Begin

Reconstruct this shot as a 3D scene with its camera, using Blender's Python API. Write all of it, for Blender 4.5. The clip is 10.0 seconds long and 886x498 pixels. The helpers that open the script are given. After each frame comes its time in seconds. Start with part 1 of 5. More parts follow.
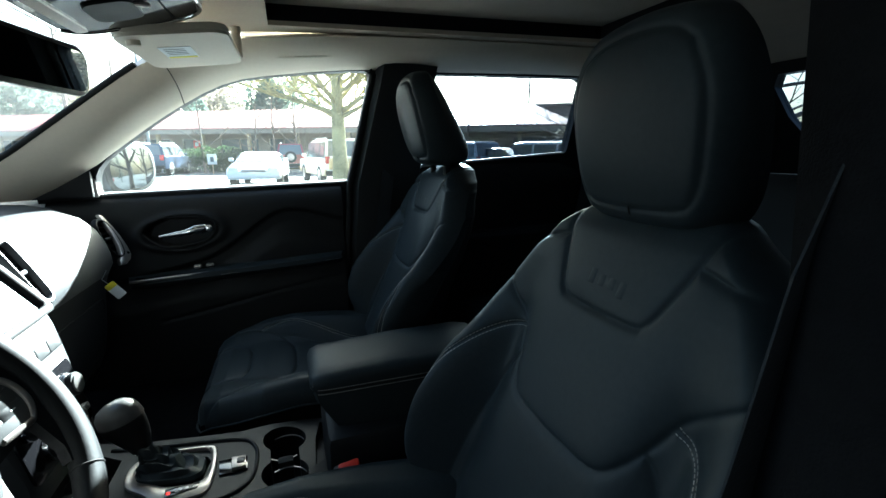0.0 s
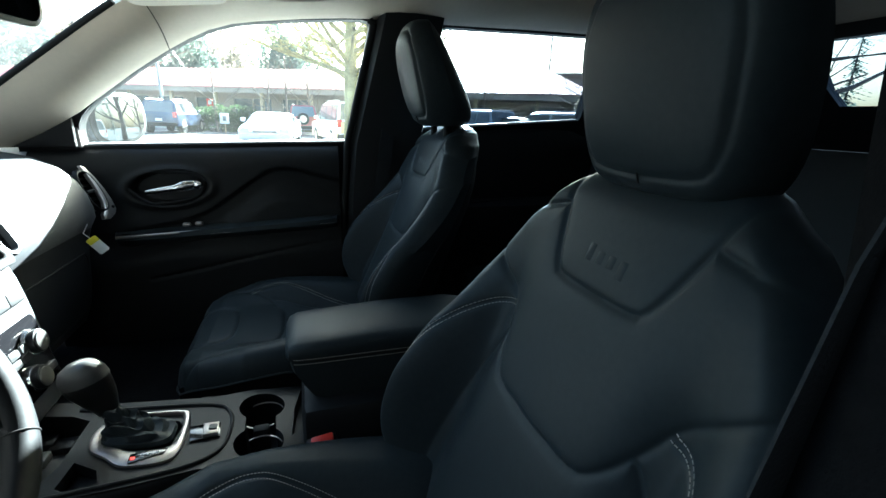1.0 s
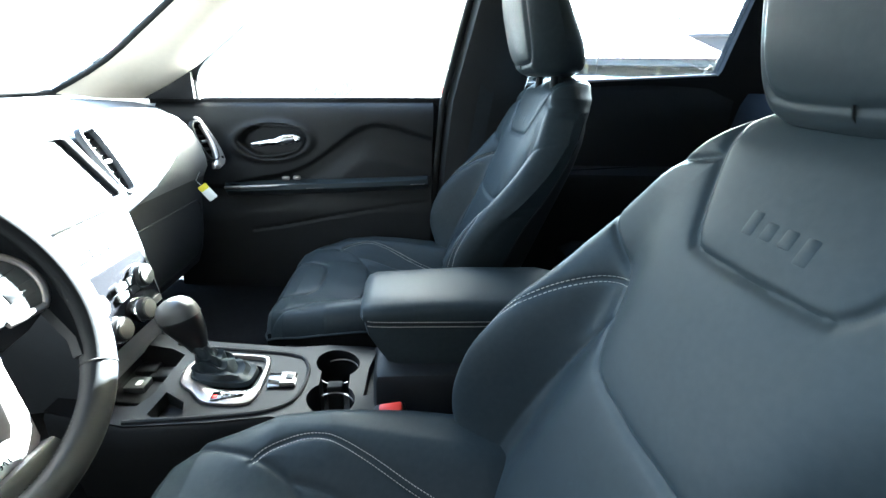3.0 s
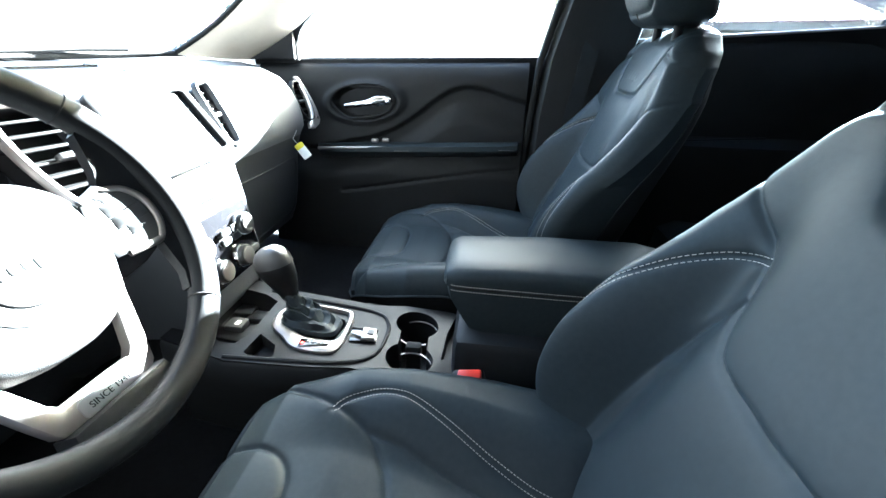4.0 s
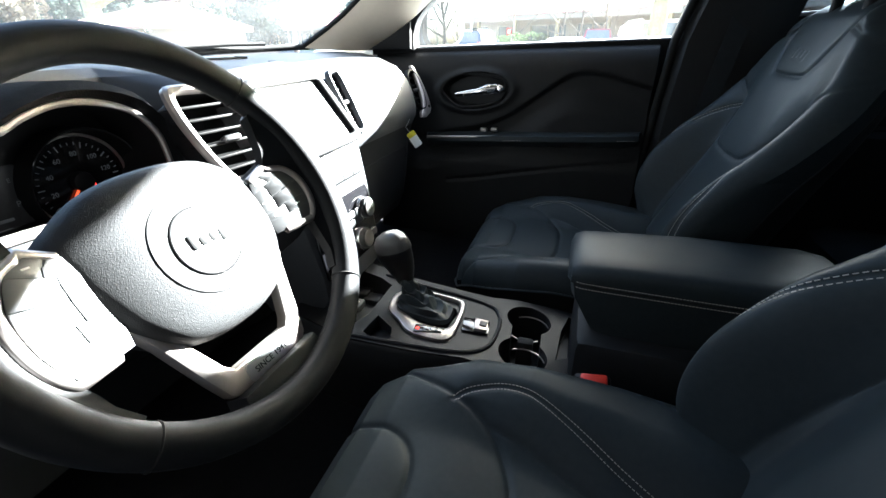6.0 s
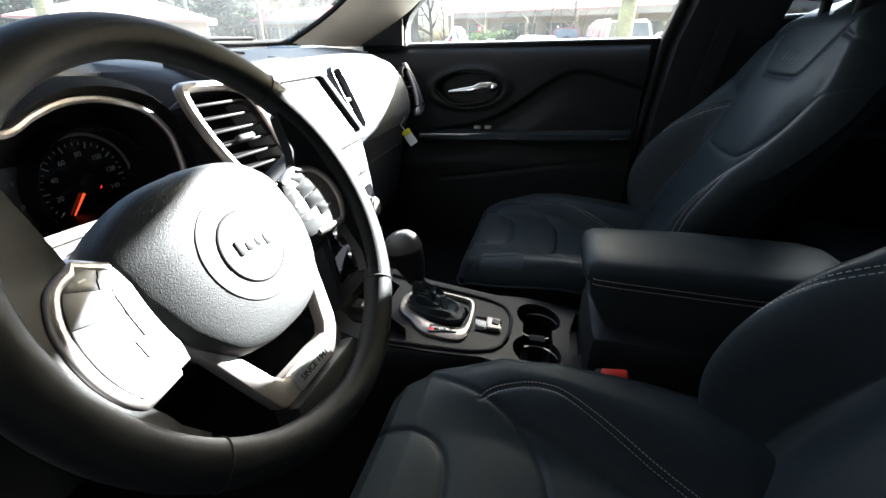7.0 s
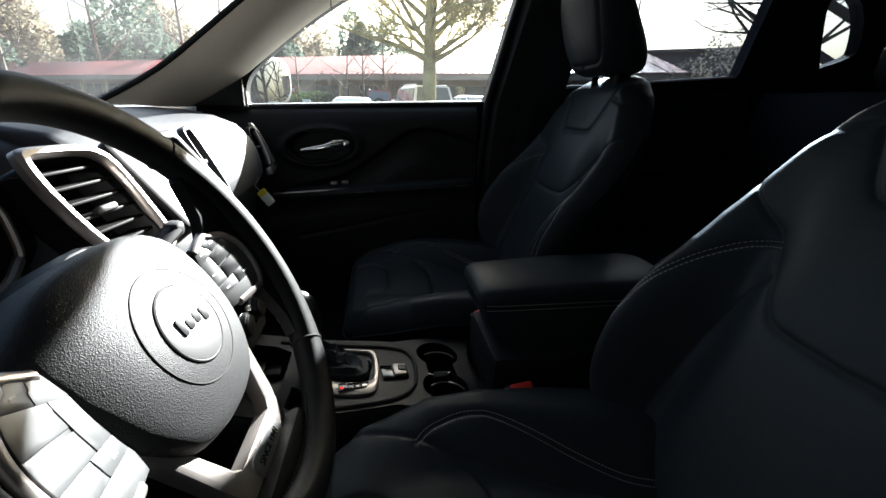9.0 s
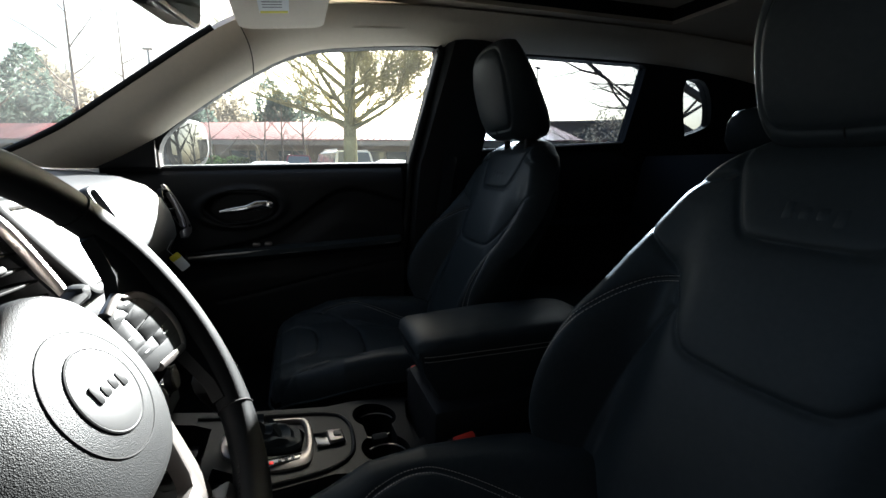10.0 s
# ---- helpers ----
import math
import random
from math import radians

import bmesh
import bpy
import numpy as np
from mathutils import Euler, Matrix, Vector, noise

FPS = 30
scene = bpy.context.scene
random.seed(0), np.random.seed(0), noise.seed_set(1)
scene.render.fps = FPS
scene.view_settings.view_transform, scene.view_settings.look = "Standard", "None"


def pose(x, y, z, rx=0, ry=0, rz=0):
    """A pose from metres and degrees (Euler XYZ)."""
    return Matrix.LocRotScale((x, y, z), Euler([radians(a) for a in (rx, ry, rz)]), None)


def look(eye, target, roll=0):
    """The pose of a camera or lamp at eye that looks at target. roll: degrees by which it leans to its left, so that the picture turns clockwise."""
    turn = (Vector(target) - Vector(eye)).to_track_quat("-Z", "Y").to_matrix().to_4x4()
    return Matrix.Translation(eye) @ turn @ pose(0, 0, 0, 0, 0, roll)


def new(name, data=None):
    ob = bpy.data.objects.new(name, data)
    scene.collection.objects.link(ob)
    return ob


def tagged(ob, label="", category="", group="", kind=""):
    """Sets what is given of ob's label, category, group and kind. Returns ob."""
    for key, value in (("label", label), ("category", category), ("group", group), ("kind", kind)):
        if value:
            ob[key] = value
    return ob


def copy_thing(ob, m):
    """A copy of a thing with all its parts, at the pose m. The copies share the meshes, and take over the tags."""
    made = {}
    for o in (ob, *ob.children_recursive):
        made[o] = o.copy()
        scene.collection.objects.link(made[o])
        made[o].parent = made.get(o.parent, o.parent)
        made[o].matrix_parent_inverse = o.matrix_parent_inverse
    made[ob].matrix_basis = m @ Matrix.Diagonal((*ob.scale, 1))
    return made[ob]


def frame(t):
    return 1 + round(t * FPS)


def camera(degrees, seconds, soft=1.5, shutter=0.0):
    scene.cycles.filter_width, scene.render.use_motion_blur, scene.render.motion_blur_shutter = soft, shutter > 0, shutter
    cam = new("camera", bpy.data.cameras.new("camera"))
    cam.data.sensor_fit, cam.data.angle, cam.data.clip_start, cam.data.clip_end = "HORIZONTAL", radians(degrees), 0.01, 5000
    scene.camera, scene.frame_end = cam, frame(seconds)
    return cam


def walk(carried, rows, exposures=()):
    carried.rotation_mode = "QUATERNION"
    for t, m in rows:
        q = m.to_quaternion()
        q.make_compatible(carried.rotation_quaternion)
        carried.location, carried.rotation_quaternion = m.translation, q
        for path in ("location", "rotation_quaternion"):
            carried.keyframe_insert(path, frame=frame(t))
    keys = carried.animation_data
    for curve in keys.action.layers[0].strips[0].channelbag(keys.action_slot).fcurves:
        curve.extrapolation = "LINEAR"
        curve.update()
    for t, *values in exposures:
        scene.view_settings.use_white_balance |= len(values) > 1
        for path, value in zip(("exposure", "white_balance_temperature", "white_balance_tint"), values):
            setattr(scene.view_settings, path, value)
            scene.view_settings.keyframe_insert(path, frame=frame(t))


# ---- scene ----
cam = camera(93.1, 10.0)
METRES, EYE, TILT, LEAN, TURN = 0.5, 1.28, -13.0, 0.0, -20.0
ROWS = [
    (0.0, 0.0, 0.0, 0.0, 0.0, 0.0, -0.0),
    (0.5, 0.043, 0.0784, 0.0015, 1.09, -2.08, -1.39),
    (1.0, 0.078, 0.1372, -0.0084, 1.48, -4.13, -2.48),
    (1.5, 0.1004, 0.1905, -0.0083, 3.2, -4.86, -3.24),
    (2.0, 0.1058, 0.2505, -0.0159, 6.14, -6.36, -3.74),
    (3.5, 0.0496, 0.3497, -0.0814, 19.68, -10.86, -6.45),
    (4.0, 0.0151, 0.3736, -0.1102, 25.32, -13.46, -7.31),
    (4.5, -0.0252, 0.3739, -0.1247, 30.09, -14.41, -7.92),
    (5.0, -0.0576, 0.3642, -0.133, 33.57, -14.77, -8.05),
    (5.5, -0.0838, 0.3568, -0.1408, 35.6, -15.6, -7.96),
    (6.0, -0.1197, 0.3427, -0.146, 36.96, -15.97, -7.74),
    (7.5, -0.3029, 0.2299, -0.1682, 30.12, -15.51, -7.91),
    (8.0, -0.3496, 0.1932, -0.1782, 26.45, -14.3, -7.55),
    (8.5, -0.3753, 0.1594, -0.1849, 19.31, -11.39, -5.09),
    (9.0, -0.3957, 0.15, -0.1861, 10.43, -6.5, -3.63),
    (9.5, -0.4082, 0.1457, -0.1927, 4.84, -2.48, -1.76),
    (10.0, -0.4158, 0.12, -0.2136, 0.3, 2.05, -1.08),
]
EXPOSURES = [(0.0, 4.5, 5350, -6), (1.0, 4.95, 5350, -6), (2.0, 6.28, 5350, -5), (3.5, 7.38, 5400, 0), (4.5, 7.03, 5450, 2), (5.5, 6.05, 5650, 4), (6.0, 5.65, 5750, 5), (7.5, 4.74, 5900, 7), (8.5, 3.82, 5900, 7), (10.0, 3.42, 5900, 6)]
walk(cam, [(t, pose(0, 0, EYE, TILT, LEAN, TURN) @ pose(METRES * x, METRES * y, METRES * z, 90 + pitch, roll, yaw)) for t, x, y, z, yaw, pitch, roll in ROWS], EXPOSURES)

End

**Given problem**
Quote every line word for word and keep the images out of the copy.

**Solution to the problem**
Reconstruct this shot as a 3D scene with its camera, using Blender's Python API. Write all of it, for Blender 4.5. The clip is 10.0 seconds long and 886x498 pixels. The helpers that open the script are given. After each frame comes its time in seconds. Start with part 1 of 5. More parts follow.
0.0 s
1.0 s
3.0 s
4.0 s
6.0 s
7.0 s
9.0 s
10.0 s
# ---- helpers ----
import math
import random
from math import radians

import bmesh
import bpy
import numpy as np
from mathutils import Euler, Matrix, Vector, noise

FPS = 30
scene = bpy.context.scene
random.seed(0), np.random.seed(0), noise.seed_set(1)
scene.render.fps = FPS
scene.view_settings.view_transform, scene.view_settings.look = "Standard", "None"


def pose(x, y, z, rx=0, ry=0, rz=0):
    """A pose from metres and degrees (Euler XYZ)."""
    return Matrix.LocRotScale((x, y, z), Euler([radians(a) for a in (rx, ry, rz)]), None)


def look(eye, target, roll=0):
    """The pose of a camera or lamp at eye that looks at target. roll: degrees by which it leans to its left, so that the picture turns clockwise."""
    turn = (Vector(target) - Vector(eye)).to_track_quat("-Z", "Y").to_matrix().to_4x4()
    return Matrix.Translation(eye) @ turn @ pose(0, 0, 0, 0, 0, roll)


def new(name, data=None):
    ob = bpy.data.objects.new(name, data)
    scene.collection.objects.link(ob)
    return ob


def tagged(ob, label="", category="", group="", kind=""):
    """Sets what is given of ob's label, category, group and kind. Returns ob."""
    for key, value in (("label", label), ("category", category), ("group", group), ("kind", kind)):
        if value:
            ob[key] = value
    return ob


def copy_thing(ob, m):
    """A copy of a thing with all its parts, at the pose m. The copies share the meshes, and take over the tags."""
    made = {}
    for o in (ob, *ob.children_recursive):
        made[o] = o.copy()
        scene.collection.objects.link(made[o])
        made[o].parent = made.get(o.parent, o.parent)
        made[o].matrix_parent_inverse = o.matrix_parent_inverse
    made[ob].matrix_basis = m @ Matrix.Diagonal((*ob.scale, 1))
    return made[ob]


def frame(t):
    return 1 + round(t * FPS)


def camera(degrees, seconds, soft=1.5, shutter=0.0):
    scene.cycles.filter_width, scene.render.use_motion_blur, scene.render.motion_blur_shutter = soft, shutter > 0, shutter
    cam = new("camera", bpy.data.cameras.new("camera"))
    cam.data.sensor_fit, cam.data.angle, cam.data.clip_start, cam.data.clip_end = "HORIZONTAL", radians(degrees), 0.01, 5000
    scene.camera, scene.frame_end = cam, frame(seconds)
    return cam


def walk(carried, rows, exposures=()):
    carried.rotation_mode = "QUATERNION"
    for t, m in rows:
        q = m.to_quaternion()
        q.make_compatible(carried.rotation_quaternion)
        carried.location, carried.rotation_quaternion = m.translation, q
        for path in ("location", "rotation_quaternion"):
            carried.keyframe_insert(path, frame=frame(t))
    keys = carried.animation_data
    for curve in keys.action.layers[0].strips[0].channelbag(keys.action_slot).fcurves:
        curve.extrapolation = "LINEAR"
        curve.update()
    for t, *values in exposures:
        scene.view_settings.use_white_balance |= len(values) > 1
        for path, value in zip(("exposure", "white_balance_temperature", "white_balance_tint"), values):
            setattr(scene.view_settings, path, value)
            scene.view_settings.keyframe_insert(path, frame=frame(t))


# ---- scene ----
cam = camera(93.1, 10.0)
METRES, EYE, TILT, LEAN, TURN = 0.5, 1.28, -13.0, 0.0, -20.0
ROWS = [
    (0.0, 0.0, 0.0, 0.0, 0.0, 0.0, -0.0),
    (0.5, 0.043, 0.0784, 0.0015, 1.09, -2.08, -1.39),
    (1.0, 0.078, 0.1372, -0.0084, 1.48, -4.13, -2.48),
    (1.5, 0.1004, 0.1905, -0.0083, 3.2, -4.86, -3.24),
    (2.0, 0.1058, 0.2505, -0.0159, 6.14, -6.36, -3.74),
    (3.5, 0.0496, 0.3497, -0.0814, 19.68, -10.86, -6.45),
    (4.0, 0.0151, 0.3736, -0.1102, 25.32, -13.46, -7.31),
    (4.5, -0.0252, 0.3739, -0.1247, 30.09, -14.41, -7.92),
    (5.0, -0.0576, 0.3642, -0.133, 33.57, -14.77, -8.05),
    (5.5, -0.0838, 0.3568, -0.1408, 35.6, -15.6, -7.96),
    (6.0, -0.1197, 0.3427, -0.146, 36.96, -15.97, -7.74),
    (7.5, -0.3029, 0.2299, -0.1682, 30.12, -15.51, -7.91),
    (8.0, -0.3496, 0.1932, -0.1782, 26.45, -14.3, -7.55),
    (8.5, -0.3753, 0.1594, -0.1849, 19.31, -11.39, -5.09),
    (9.0, -0.3957, 0.15, -0.1861, 10.43, -6.5, -3.63),
    (9.5, -0.4082, 0.1457, -0.1927, 4.84, -2.48, -1.76),
    (10.0, -0.4158, 0.12, -0.2136, 0.3, 2.05, -1.08),
]
EXPOSURES = [(0.0, 4.5, 5350, -6), (1.0, 4.95, 5350, -6), (2.0, 6.28, 5350, -5), (3.5, 7.38, 5400, 0), (4.5, 7.03, 5450, 2), (5.5, 6.05, 5650, 4), (6.0, 5.65, 5750, 5), (7.5, 4.74, 5900, 7), (8.5, 3.82, 5900, 7), (10.0, 3.42, 5900, 6)]
walk(cam, [(t, pose(0, 0, EYE, TILT, LEAN, TURN) @ pose(METRES * x, METRES * y, METRES * z, 90 + pitch, roll, yaw)) for t, x, y, z, yaw, pitch, roll in ROWS], EXPOSURES)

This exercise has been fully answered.